## Provided data
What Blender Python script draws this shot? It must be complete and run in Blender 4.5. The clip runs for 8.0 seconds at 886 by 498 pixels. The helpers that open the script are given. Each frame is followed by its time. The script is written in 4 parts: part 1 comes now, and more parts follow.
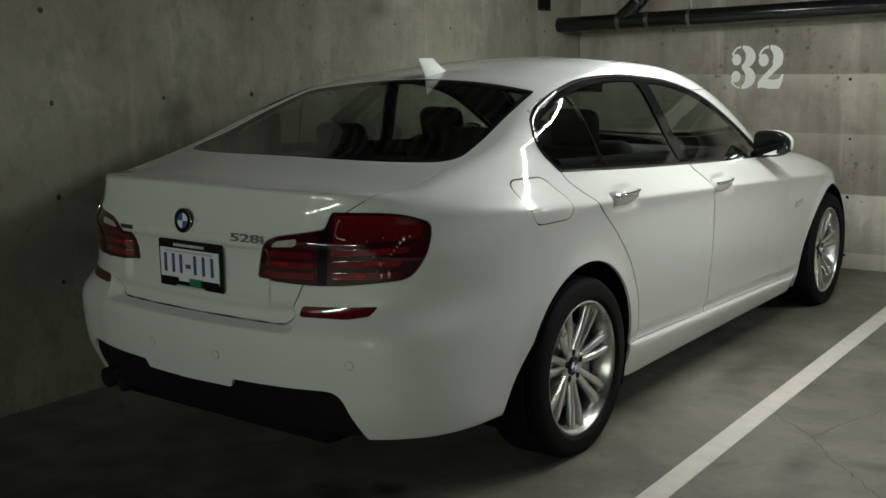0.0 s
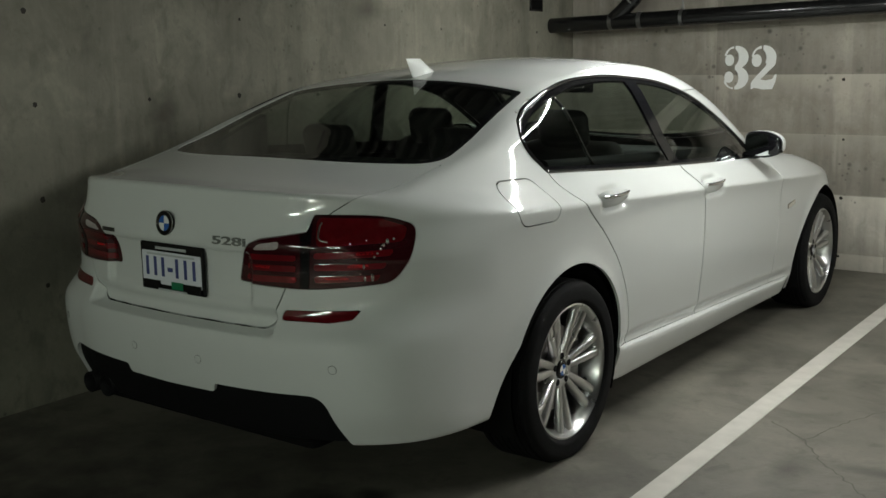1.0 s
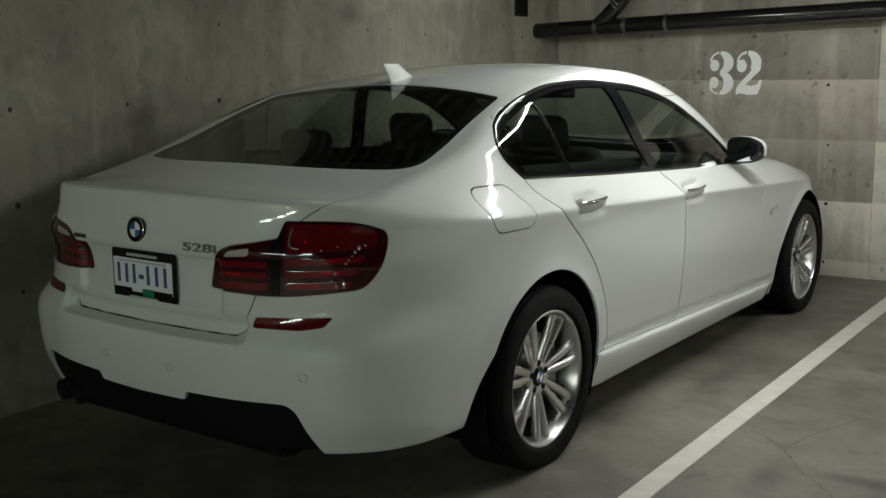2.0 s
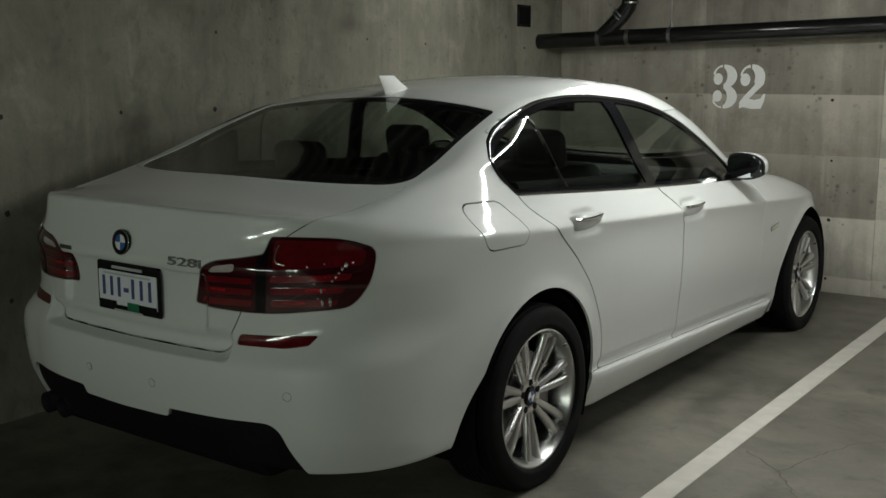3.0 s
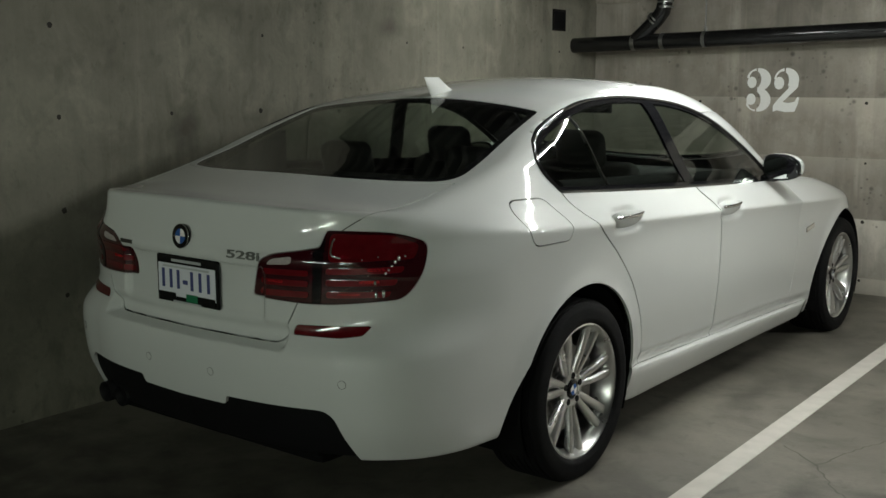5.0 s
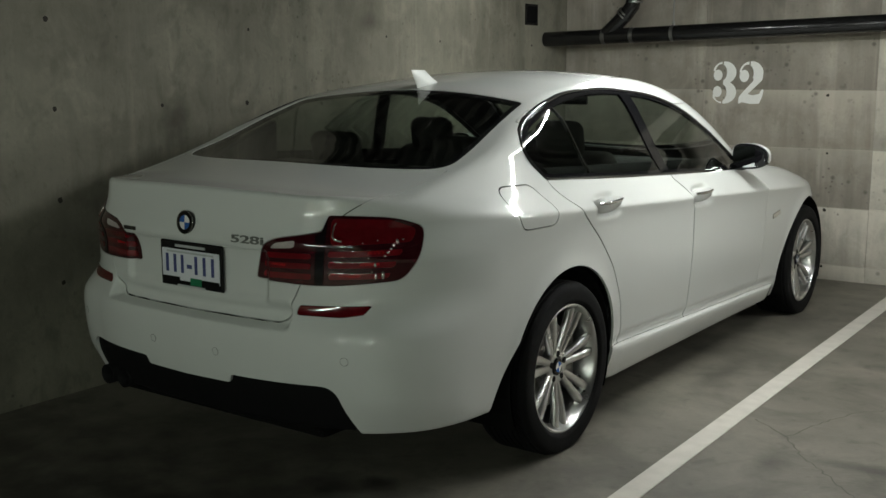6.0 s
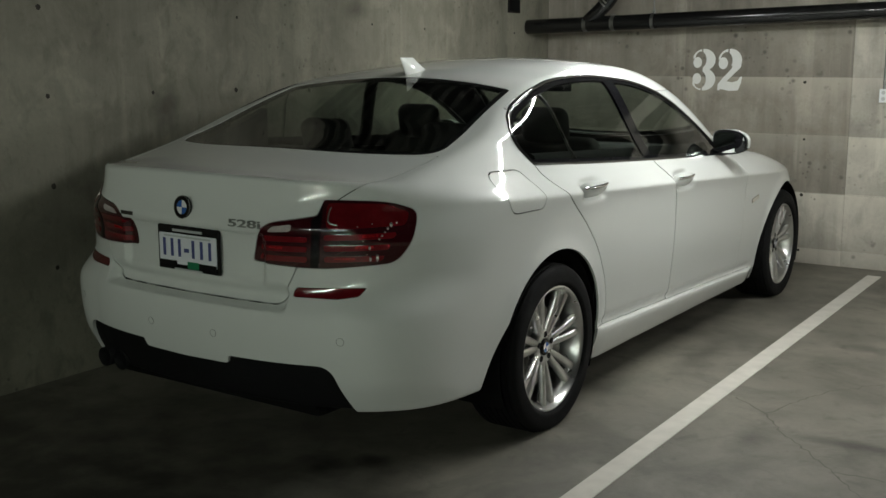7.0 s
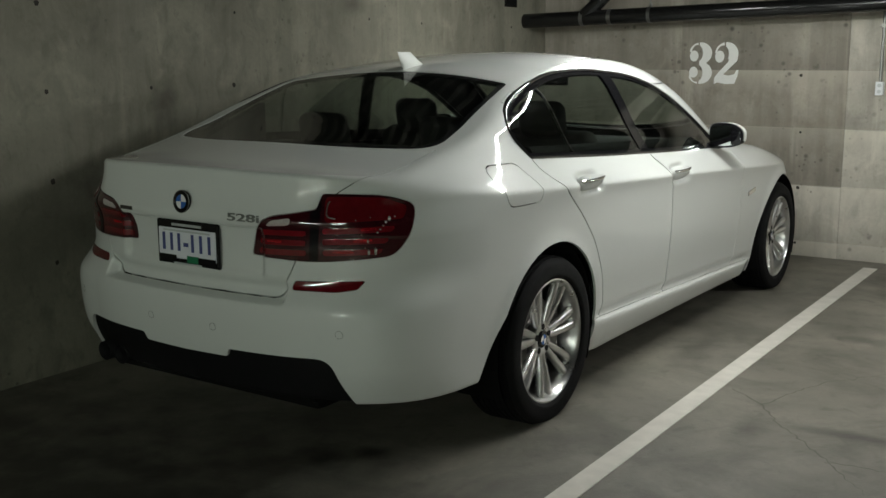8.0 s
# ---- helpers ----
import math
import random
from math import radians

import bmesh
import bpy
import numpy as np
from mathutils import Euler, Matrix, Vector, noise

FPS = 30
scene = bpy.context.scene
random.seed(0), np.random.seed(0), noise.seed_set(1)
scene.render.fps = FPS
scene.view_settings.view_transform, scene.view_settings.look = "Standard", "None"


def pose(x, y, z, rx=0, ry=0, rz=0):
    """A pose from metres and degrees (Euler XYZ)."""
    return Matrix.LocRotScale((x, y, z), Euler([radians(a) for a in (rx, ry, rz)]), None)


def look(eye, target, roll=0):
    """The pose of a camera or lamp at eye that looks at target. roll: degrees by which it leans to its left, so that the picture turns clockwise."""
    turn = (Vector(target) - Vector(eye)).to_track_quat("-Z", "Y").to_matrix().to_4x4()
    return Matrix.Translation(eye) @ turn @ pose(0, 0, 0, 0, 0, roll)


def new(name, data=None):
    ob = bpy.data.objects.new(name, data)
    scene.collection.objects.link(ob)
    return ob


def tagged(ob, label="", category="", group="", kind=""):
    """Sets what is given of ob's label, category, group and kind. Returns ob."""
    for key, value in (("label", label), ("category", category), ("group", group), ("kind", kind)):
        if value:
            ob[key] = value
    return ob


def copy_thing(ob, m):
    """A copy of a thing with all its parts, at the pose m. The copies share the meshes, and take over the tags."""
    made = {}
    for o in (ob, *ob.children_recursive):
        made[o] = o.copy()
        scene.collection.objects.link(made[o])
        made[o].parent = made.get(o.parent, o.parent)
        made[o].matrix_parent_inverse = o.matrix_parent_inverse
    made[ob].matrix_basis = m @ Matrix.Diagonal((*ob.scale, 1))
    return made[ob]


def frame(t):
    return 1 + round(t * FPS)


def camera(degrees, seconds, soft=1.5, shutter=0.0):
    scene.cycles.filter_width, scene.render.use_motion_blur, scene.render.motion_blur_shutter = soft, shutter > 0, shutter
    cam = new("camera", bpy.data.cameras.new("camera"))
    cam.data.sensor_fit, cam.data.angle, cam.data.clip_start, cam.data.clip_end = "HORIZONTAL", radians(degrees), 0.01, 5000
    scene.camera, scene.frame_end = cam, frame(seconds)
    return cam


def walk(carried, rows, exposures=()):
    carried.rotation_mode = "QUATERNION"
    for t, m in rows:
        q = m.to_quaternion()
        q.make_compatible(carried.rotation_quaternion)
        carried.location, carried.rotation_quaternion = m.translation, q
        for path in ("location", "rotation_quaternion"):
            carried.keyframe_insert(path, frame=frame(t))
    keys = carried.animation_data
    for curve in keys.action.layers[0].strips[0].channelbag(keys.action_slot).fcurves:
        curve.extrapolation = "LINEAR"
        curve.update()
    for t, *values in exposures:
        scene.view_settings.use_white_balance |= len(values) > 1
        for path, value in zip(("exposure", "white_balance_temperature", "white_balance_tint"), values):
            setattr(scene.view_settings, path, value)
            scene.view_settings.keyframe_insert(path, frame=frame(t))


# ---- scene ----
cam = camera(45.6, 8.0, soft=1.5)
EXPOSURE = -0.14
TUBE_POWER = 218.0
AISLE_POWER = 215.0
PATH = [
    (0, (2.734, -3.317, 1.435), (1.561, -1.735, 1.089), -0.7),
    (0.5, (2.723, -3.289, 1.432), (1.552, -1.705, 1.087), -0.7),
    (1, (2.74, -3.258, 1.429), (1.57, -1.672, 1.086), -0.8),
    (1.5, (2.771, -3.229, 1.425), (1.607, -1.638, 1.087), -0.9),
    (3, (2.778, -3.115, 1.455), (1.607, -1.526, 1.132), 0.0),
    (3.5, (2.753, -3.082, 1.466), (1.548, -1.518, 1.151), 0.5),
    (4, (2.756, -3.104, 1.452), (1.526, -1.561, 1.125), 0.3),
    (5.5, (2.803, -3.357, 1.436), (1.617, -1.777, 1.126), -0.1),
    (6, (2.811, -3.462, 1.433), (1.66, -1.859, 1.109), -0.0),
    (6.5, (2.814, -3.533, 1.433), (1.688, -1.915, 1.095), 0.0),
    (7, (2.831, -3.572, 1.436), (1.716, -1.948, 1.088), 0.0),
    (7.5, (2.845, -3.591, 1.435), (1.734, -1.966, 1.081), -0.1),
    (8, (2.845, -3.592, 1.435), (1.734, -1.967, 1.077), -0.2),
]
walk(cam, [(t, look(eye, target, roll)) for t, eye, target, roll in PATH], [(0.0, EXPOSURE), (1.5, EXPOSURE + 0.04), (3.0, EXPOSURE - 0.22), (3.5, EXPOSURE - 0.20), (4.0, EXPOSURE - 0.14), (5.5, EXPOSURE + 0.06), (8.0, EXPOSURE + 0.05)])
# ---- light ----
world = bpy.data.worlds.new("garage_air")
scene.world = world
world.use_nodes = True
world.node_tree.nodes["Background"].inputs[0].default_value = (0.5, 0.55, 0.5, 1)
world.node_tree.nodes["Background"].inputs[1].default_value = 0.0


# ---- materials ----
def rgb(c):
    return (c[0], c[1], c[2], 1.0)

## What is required
Return only the stretch of the material above from the line holding "# ---- helpers" through the line holding "return 1 + round(t * FPS)", copied exactly.

## Written response
# ---- helpers ----
import math
import random
from math import radians

import bmesh
import bpy
import numpy as np
from mathutils import Euler, Matrix, Vector, noise

FPS = 30
scene = bpy.context.scene
random.seed(0), np.random.seed(0), noise.seed_set(1)
scene.render.fps = FPS
scene.view_settings.view_transform, scene.view_settings.look = "Standard", "None"


def pose(x, y, z, rx=0, ry=0, rz=0):
    """A pose from metres and degrees (Euler XYZ)."""
    return Matrix.LocRotScale((x, y, z), Euler([radians(a) for a in (rx, ry, rz)]), None)


def look(eye, target, roll=0):
    """The pose of a camera or lamp at eye that looks at target. roll: degrees by which it leans to its left, so that the picture turns clockwise."""
    turn = (Vector(target) - Vector(eye)).to_track_quat("-Z", "Y").to_matrix().to_4x4()
    return Matrix.Translation(eye) @ turn @ pose(0, 0, 0, 0, 0, roll)


def new(name, data=None):
    ob = bpy.data.objects.new(name, data)
    scene.collection.objects.link(ob)
    return ob


def tagged(ob, label="", category="", group="", kind=""):
    """Sets what is given of ob's label, category, group and kind. Returns ob."""
    for key, value in (("label", label), ("category", category), ("group", group), ("kind", kind)):
        if value:
            ob[key] = value
    return ob


def copy_thing(ob, m):
    """A copy of a thing with all its parts, at the pose m. The copies share the meshes, and take over the tags."""
    made = {}
    for o in (ob, *ob.children_recursive):
        made[o] = o.copy()
        scene.collection.objects.link(made[o])
        made[o].parent = made.get(o.parent, o.parent)
        made[o].matrix_parent_inverse = o.matrix_parent_inverse
    made[ob].matrix_basis = m @ Matrix.Diagonal((*ob.scale, 1))
    return made[ob]


def frame(t):
    return 1 + round(t * FPS)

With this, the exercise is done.